Directions for this task:
Leave out the pictures and restate the rest of the data exactly.

Source excerpt:
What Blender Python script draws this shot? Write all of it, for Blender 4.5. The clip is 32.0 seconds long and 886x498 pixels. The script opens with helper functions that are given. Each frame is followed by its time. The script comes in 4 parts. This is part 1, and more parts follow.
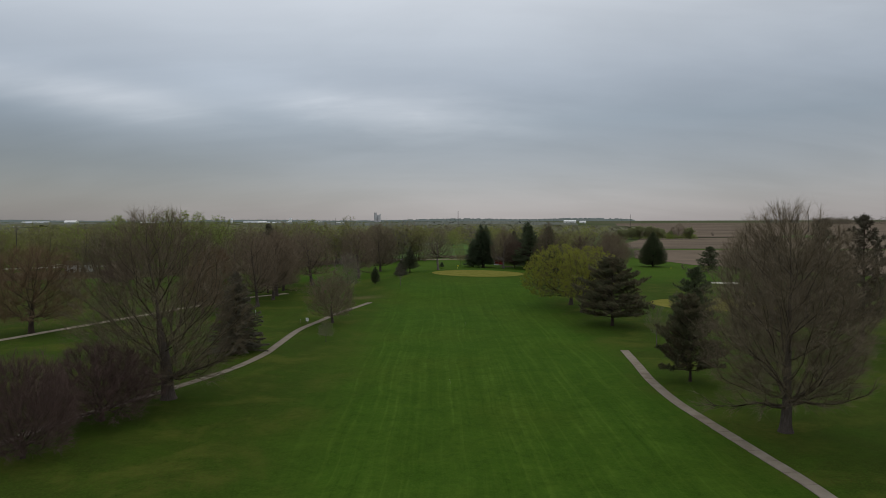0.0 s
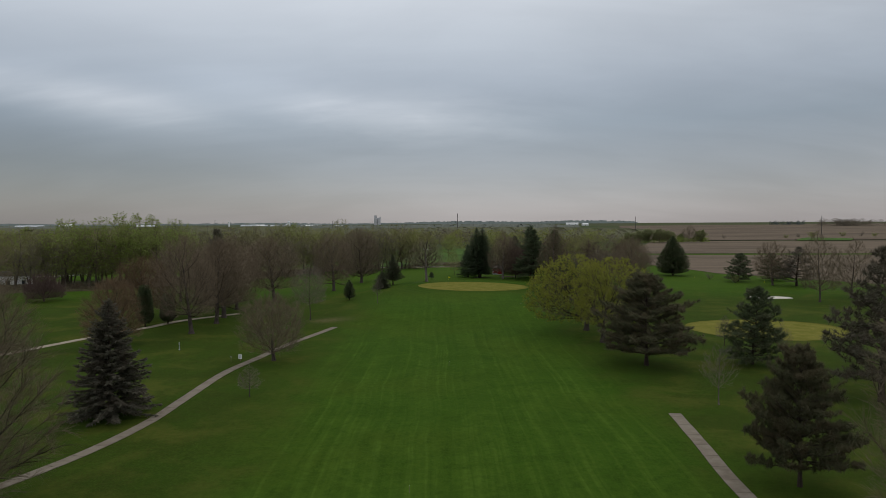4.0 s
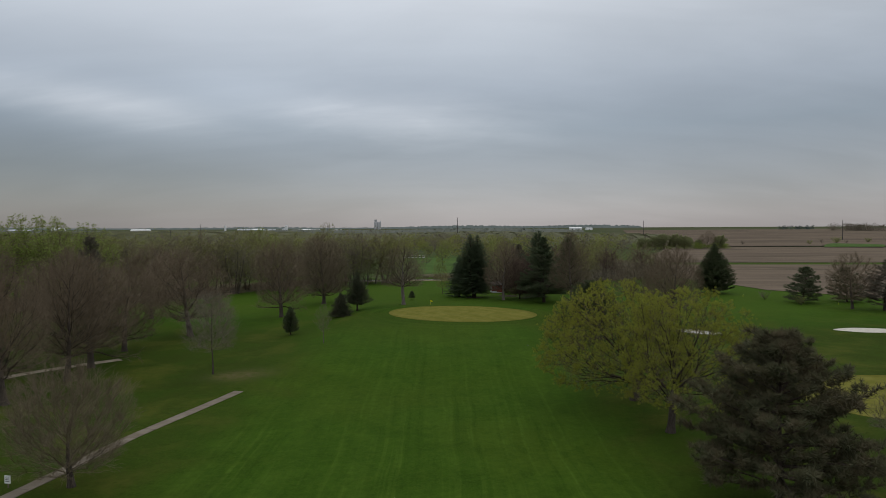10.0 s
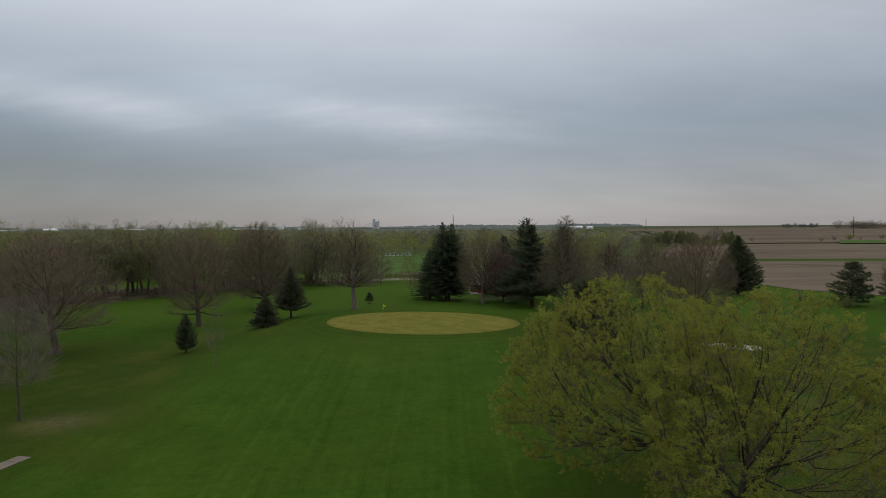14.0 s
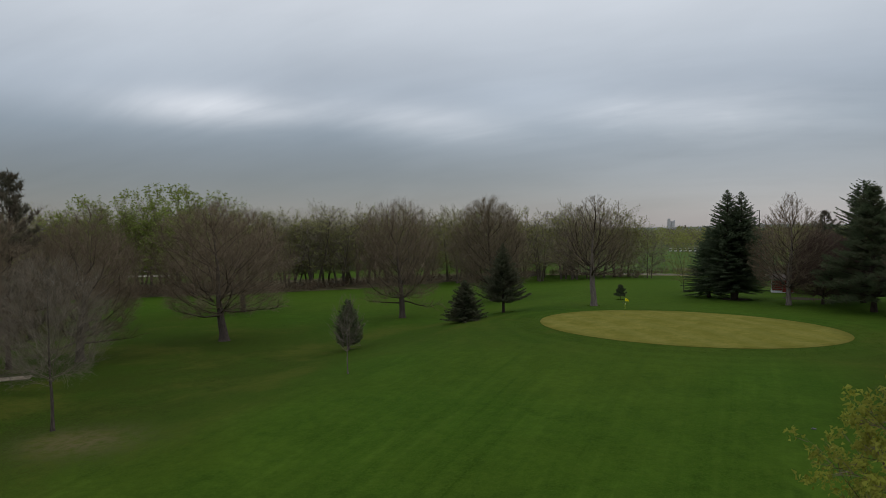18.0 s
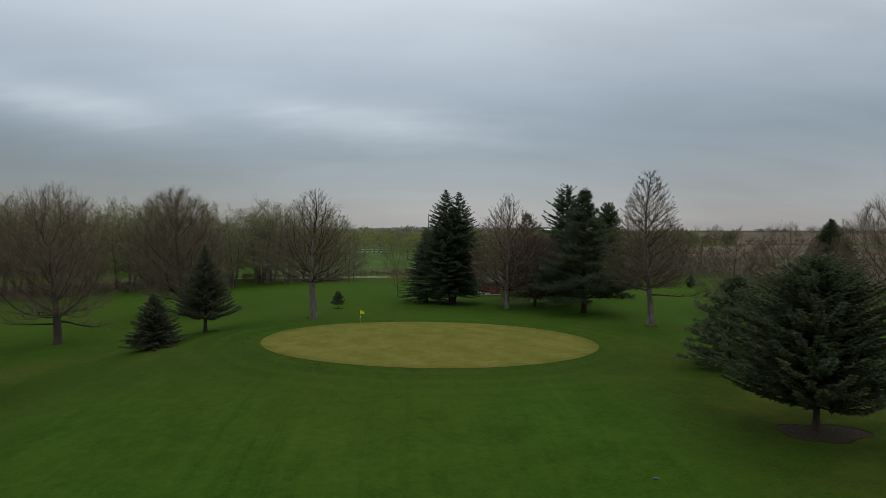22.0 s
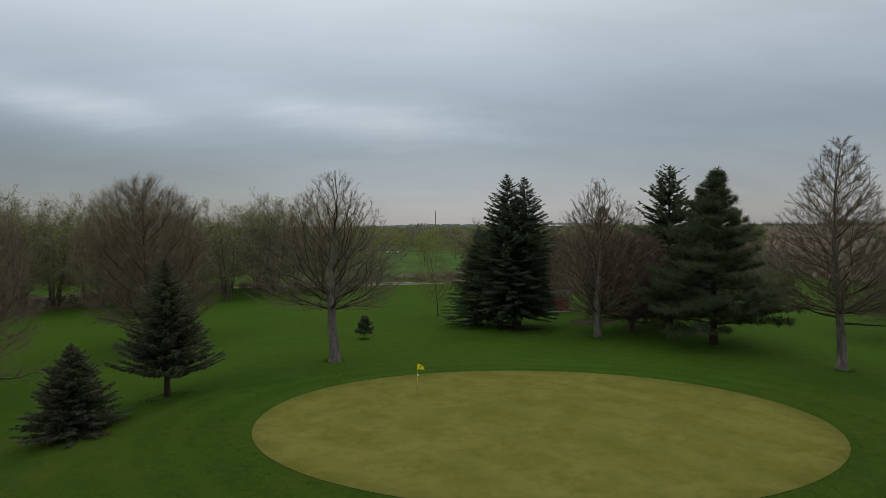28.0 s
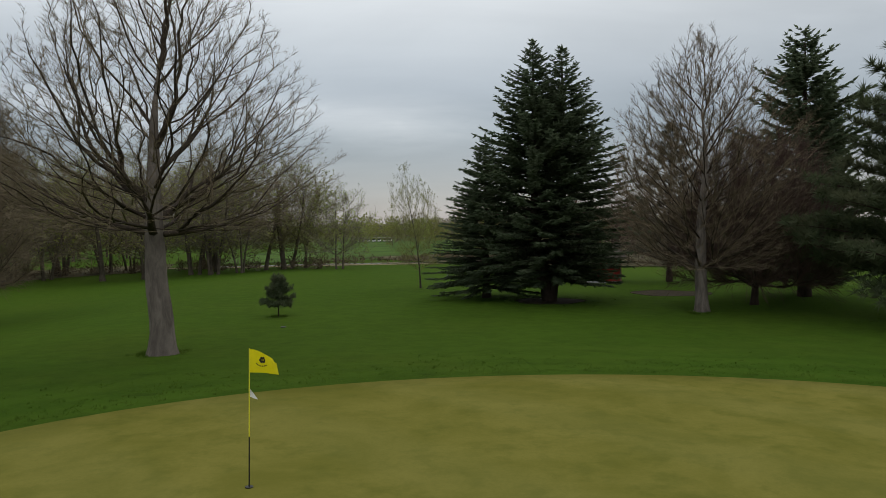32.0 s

The output:
What Blender Python script draws this shot? Write all of it, for Blender 4.5. The clip is 32.0 seconds long and 886x498 pixels. The script opens with helper functions that are given. Each frame is followed by its time. The script comes in 4 parts. This is part 1, and more parts follow.
0.0 s
4.0 s
10.0 s
14.0 s
18.0 s
22.0 s
28.0 s
32.0 s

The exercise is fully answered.